Вскоре звонок: «Приходи». Купила торт, прибоярилась и поехала слушать скетч. Волнуюсь. После чая Костя раскрыл рукопись, откашлялся и начал: «Открывается занавес. На сцене спальня в стиле Людовика Четырнадцатого. Служанка зажигает свечи. Перед трюмо сидит Генриетта — это ты».
— Подожди, подожди. Где мы возьмем спальню в концерте? И откуда служанка, когда с Осипом вдвоем… с чемоданчиком… из клуба в клуб…
— А-а-а, понятно. Это другое дело. В следующий раз получишь то, что нужно!
Звонит. Я опять покупаю торт, приезжаю. Волнуюсь. После чая Костя раскрывает рукопись и, откашлявшись, читает: «Открывается занавес. На сцене — вестибюль замка, винтовая лестница, лакей смахивает пыль со статуи Людовика Четырнадцатого. Входит Сируа — это Осип».
— Подожди, подожди. Где мы возьмем в концерте винтовую лестницу и статую? И откуда лакей, ведь мы с Осипом вдвоем… с чемоданчиком… с концерта на концерт…
— А-а-а, понятно. Это другое дело. В следующий раз получишь то, что нужно!
Звонит. Упрямо покупаю торт. Приезжаю. Волнуюсь. После чаю Костя достает рукопись, откашливается и, вздев очки, читает: «Открывается занавес. На сцене столовая мореного дуба. Стол накрыт на 12 персон. Горничная вносит огромный торт. Появляется Жаннет — это ты»…
Так мы и продолжали с Абдуловым… с концерта на концерт… с чемоданчиком… играть Чехова.
Правда, Осип считал, что зрители были не в накладе».
Тамара Ханум, или шемаханская царица
Это имя гремело по стране еще с начала тридцатых годов. Она была так же знаменита, как Обухова и Утесов.

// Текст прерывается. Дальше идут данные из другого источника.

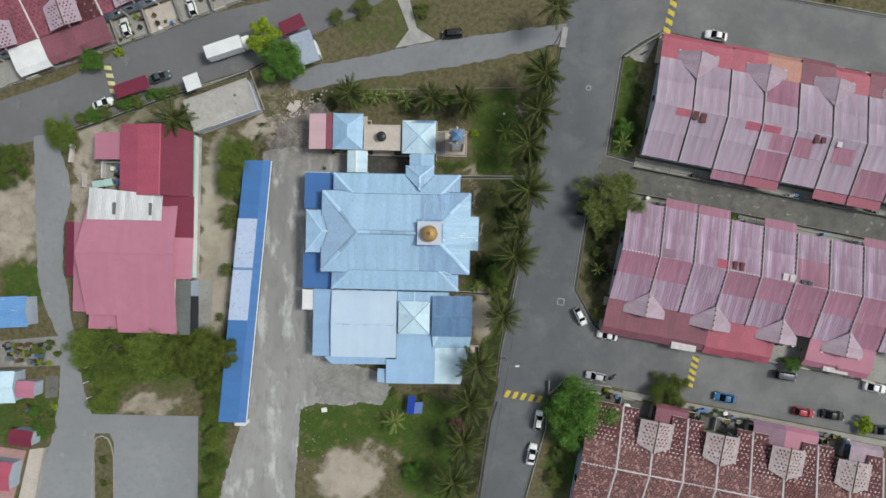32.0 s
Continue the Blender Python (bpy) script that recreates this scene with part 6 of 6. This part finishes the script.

В то время чуть что — устраивались декады национального искусства, они шли с помпой, фанфарами, наградами, и Тамара Ханум приехала на узбекскую декаду в Москву как олицетворение сталинского лозунга, что жить стало лучше, и, главное, веселее. Но я ее видел только на фото и в стереокино, а на сцене — ни разу. И лишь в 1951 году я попал на ее сольный концерт, и он произвел на меня неизгладимое впечатление. Было это в Кисловодске, в провинциальном курзале. Публика — профсоюзные иностранцы, совершающие вояж по санаториям и здравницам и набирающиеся неизвестно какого опыта. Я снимаю о них фильм, а концерт входит в программу их увеселений.